Erim adds that Turkey wants to continue its extensive commercial ties with Libya.

“It is an important market for Turkish goods, and it’s also an important hub for oil purchases,” he said, explaining that strategically, Libya’s geopolitical location is very important for Ankara and that having a government in power that is friendly is a top priority.

“And to be able to support that government, especially when it’s a UN-recognized government, is a requisite part of Turkey’s foreign policy,” he added.

Makan believes the Berlin summit will not move the Libyan file toward a definitive resolution, but could produce a draft agreement that identifies the issues to be worked on.

If an understanding is to be reached between the two parties, he warned, “the level of expectations must be very, very low.”

He added that it would be impossible to solve the Libyan crisis unless the goal is a political settlement that requires concessions and an end to the military option.

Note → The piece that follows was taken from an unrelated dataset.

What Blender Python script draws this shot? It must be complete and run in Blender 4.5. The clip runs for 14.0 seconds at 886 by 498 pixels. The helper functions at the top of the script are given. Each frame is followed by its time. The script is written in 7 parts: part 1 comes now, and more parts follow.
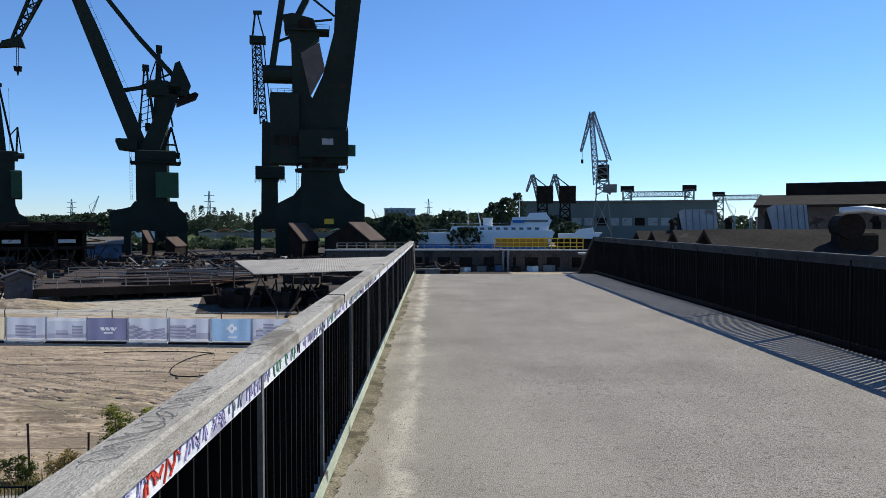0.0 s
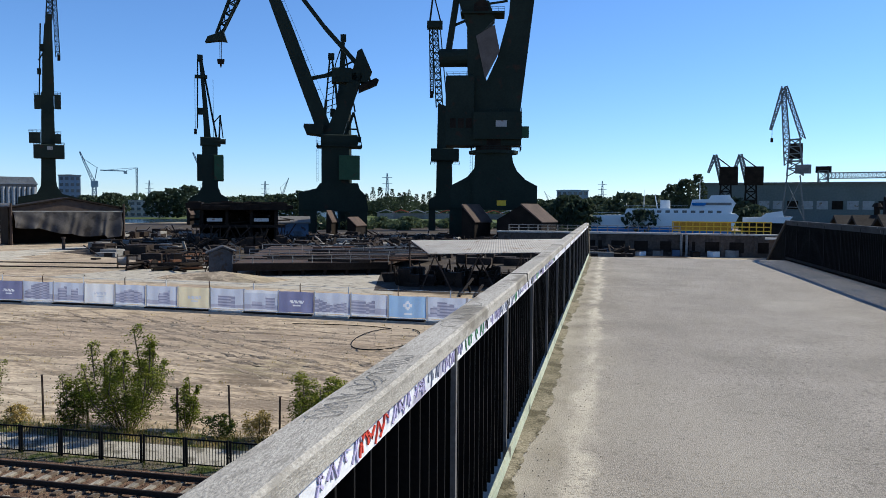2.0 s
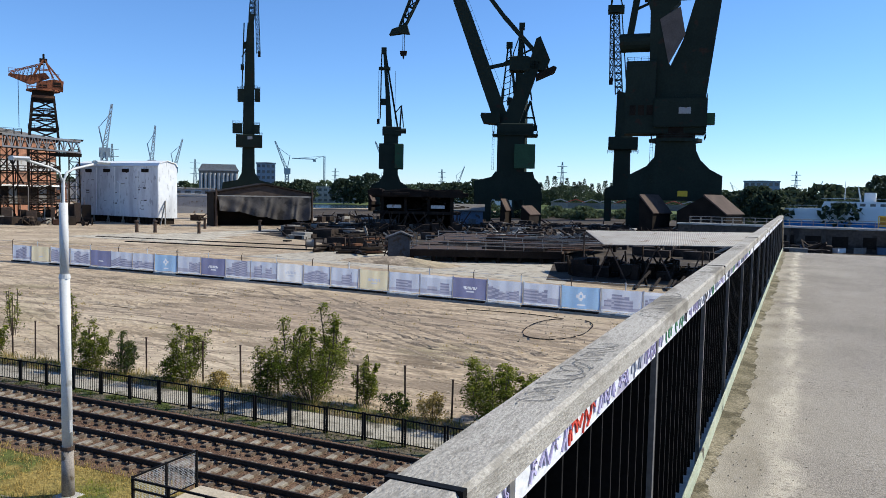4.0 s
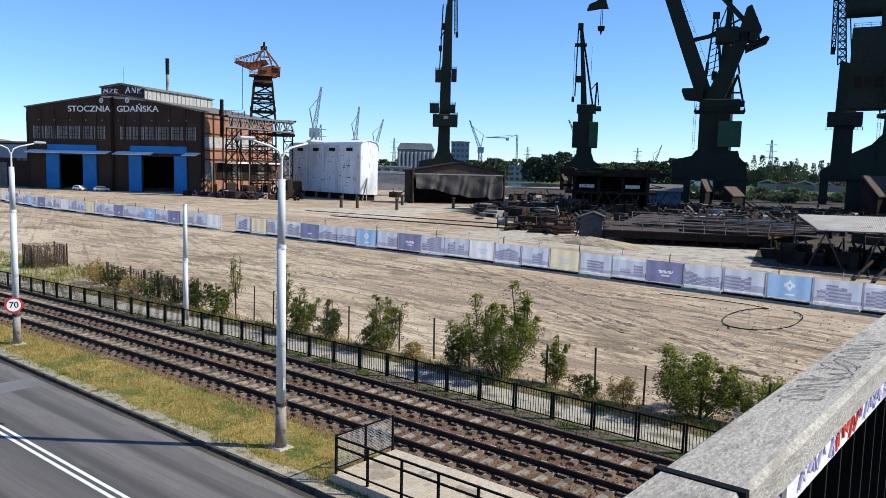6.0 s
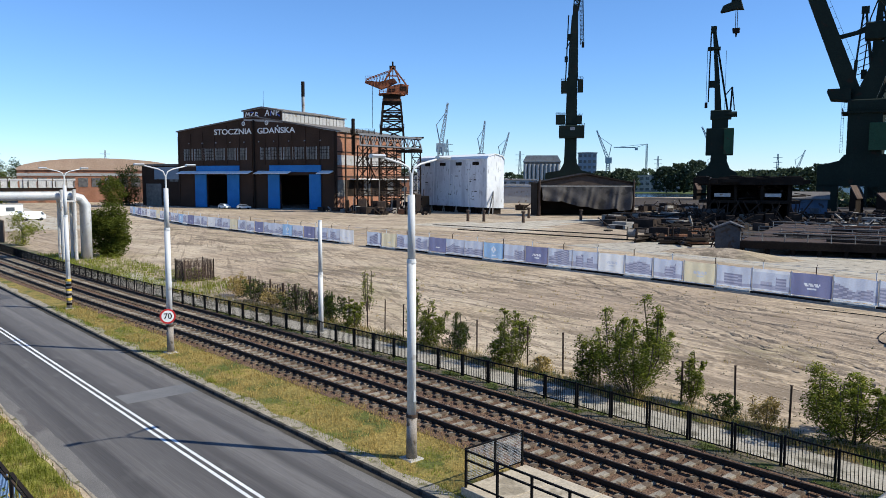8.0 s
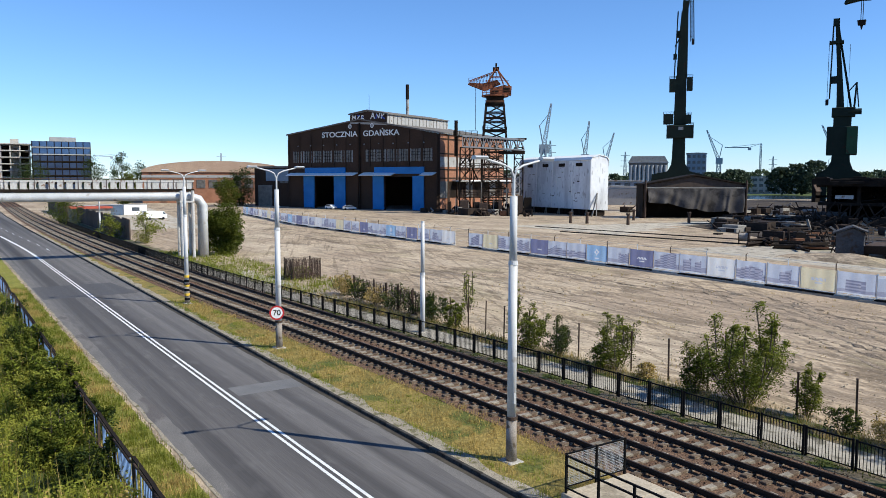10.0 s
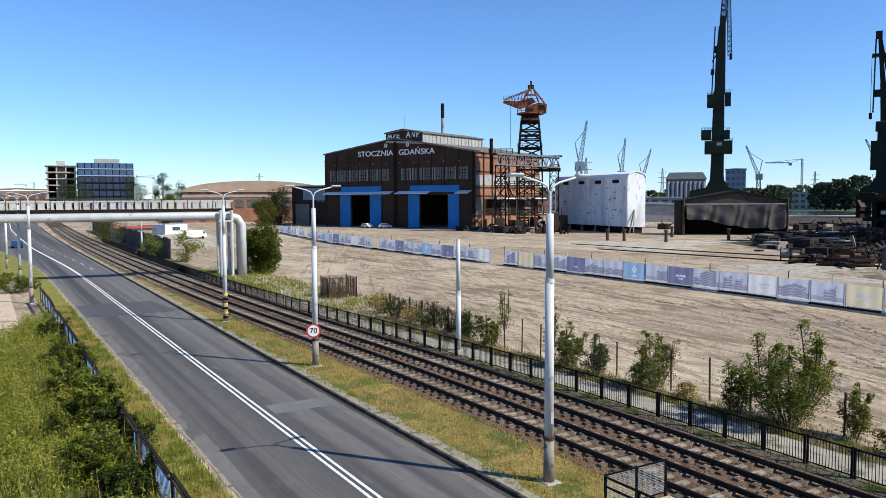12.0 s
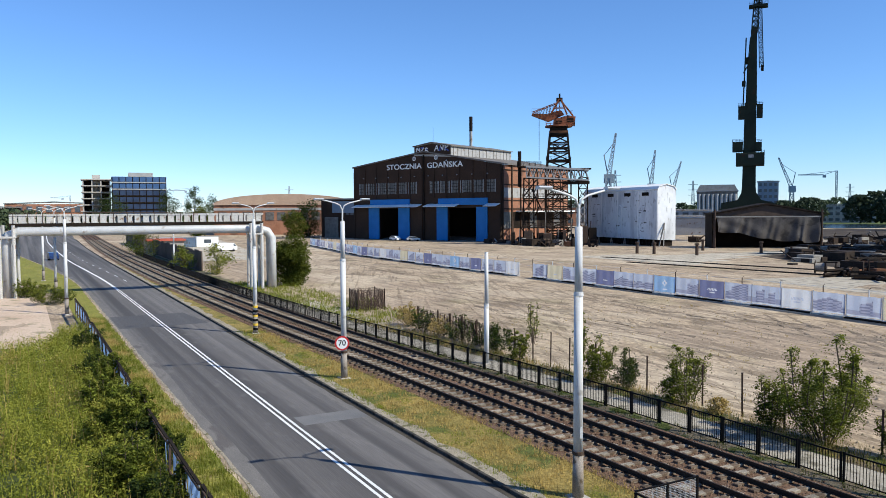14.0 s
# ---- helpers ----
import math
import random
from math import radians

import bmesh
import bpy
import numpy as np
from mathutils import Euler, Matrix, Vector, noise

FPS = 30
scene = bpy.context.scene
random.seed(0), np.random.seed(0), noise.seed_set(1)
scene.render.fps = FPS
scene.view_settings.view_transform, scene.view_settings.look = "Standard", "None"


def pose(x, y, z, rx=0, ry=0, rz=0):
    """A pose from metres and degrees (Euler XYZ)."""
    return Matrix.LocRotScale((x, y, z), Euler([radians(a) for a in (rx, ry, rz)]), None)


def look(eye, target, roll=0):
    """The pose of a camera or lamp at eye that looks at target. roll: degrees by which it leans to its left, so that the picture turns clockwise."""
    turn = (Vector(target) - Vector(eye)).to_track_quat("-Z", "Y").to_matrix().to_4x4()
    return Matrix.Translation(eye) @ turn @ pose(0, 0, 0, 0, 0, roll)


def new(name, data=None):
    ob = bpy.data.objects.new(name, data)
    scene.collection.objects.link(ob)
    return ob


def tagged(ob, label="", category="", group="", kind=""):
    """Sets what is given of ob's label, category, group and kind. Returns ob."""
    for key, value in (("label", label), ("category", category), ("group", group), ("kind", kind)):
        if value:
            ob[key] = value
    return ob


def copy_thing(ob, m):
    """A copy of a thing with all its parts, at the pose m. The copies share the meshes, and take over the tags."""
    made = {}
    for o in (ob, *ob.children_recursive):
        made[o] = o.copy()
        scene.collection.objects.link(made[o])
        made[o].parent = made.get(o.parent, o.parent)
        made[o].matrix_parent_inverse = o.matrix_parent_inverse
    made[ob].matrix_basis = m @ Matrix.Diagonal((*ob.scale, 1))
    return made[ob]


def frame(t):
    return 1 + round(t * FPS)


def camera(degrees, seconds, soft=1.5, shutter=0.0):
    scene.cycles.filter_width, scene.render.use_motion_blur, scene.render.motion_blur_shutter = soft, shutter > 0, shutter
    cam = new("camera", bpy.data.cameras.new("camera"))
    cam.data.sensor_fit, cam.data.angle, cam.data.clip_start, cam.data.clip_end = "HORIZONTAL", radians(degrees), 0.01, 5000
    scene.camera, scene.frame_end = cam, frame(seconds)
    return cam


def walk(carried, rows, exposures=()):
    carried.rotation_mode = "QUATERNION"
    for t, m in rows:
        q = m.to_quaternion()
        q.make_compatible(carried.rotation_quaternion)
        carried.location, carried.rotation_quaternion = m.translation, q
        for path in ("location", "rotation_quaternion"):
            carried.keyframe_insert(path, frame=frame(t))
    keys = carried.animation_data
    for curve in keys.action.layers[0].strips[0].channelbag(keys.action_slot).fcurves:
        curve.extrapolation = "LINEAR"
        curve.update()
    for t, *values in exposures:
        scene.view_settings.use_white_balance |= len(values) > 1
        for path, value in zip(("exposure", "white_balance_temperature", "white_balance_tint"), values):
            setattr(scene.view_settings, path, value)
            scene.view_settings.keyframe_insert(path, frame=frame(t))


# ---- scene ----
cam = camera(60.18, 14.0, soft=0.78)
ROWS = [
    (0.0, 0.015, 0.000, 9.278, -0.68, -1.78, 0.04),
    (0.5, -0.004, -0.001, 9.275, 1.75, -2.23, -0.17),
    (1.0, -0.032, 0.002, 9.264, 5.11, -2.47, -0.13),
    (1.5, -0.047, -0.004, 9.265, 8.74, -2.81, -0.31),
    (2.0, -0.075, -0.001, 9.257, 12.13, -3.17, -0.35),
    (4.5, -0.220, 0.024, 9.230, 28.84, -4.60, -0.72),
    (5.0, -0.254, 0.008, 9.231, 33.15, -5.09, -0.19),
    (5.5, -0.291, -0.006, 9.226, 37.50, -5.46, -0.78),
    (6.0, -0.322, -0.015, 9.224, 39.32, -6.05, -1.45),
    (6.5, -0.347, -0.029, 9.225, 41.82, -6.66, -1.69),
    (7.0, -0.359, -0.034, 9.226, 44.28, -6.84, -1.00),
    (7.5, -0.360, -0.052, 9.232, 46.28, -5.95, -0.12),
    (8.0, -0.366, -0.046, 9.252, 48.69, -5.21, -0.15),
    (8.5, -0.372, -0.051, 9.255, 51.10, -5.39, -0.26),
    (9.0, -0.362, -0.055, 9.260, 53.54, -5.54, -0.04),
    (11.5, -0.440, -0.024, 9.236, 58.17, -4.20, -0.03),
    (12.0, -0.441, -0.018, 9.242, 58.94, -3.77, 0.28),
    (12.5, -0.438, -0.021, 9.250, 59.45, -3.52, 0.37),
    (13.0, -0.430, -0.026, 9.253, 59.97, -3.12, 0.53),
    (13.5, -0.430, -0.035, 9.253, 60.51, -2.94, 0.67),
    (14.0, -0.421, -0.034, 9.248, 61.05, -2.80, 0.32),
]
walk(cam, [(t, pose(x, y, z, 90 + pitch, roll, yaw)) for t, x, y, z, yaw, pitch, roll in ROWS], exposures=[(0.0, 0.2, 5480, 10), (2.0, 0.34, 5480, 10), (4.5, 0.44, 5480, 10), (5.0, 0.48, 5480, 10), (5.5, 0.72, 5480, 10), (6.0, 0.54, 5480, 10), (6.5, 0.52, 5480, 10), (7.5, 0.46, 5480, 10), (9.0, 0.44, 5480, 10), (14.0, 0.43, 5480, 10)])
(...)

Hundreds of people have died and tens of thousands have been displaced by the fighting in and around Tripoli.

UN Secretary-General Antonio Guterres, in a report submitted to the Security Council last week, warned that “external interference” in Libya risked “deepen[ing] the ongoing conflict and [was] further complicat[ing] efforts to reach a clear international commitment to a peaceful resolution of the underlying crisis.”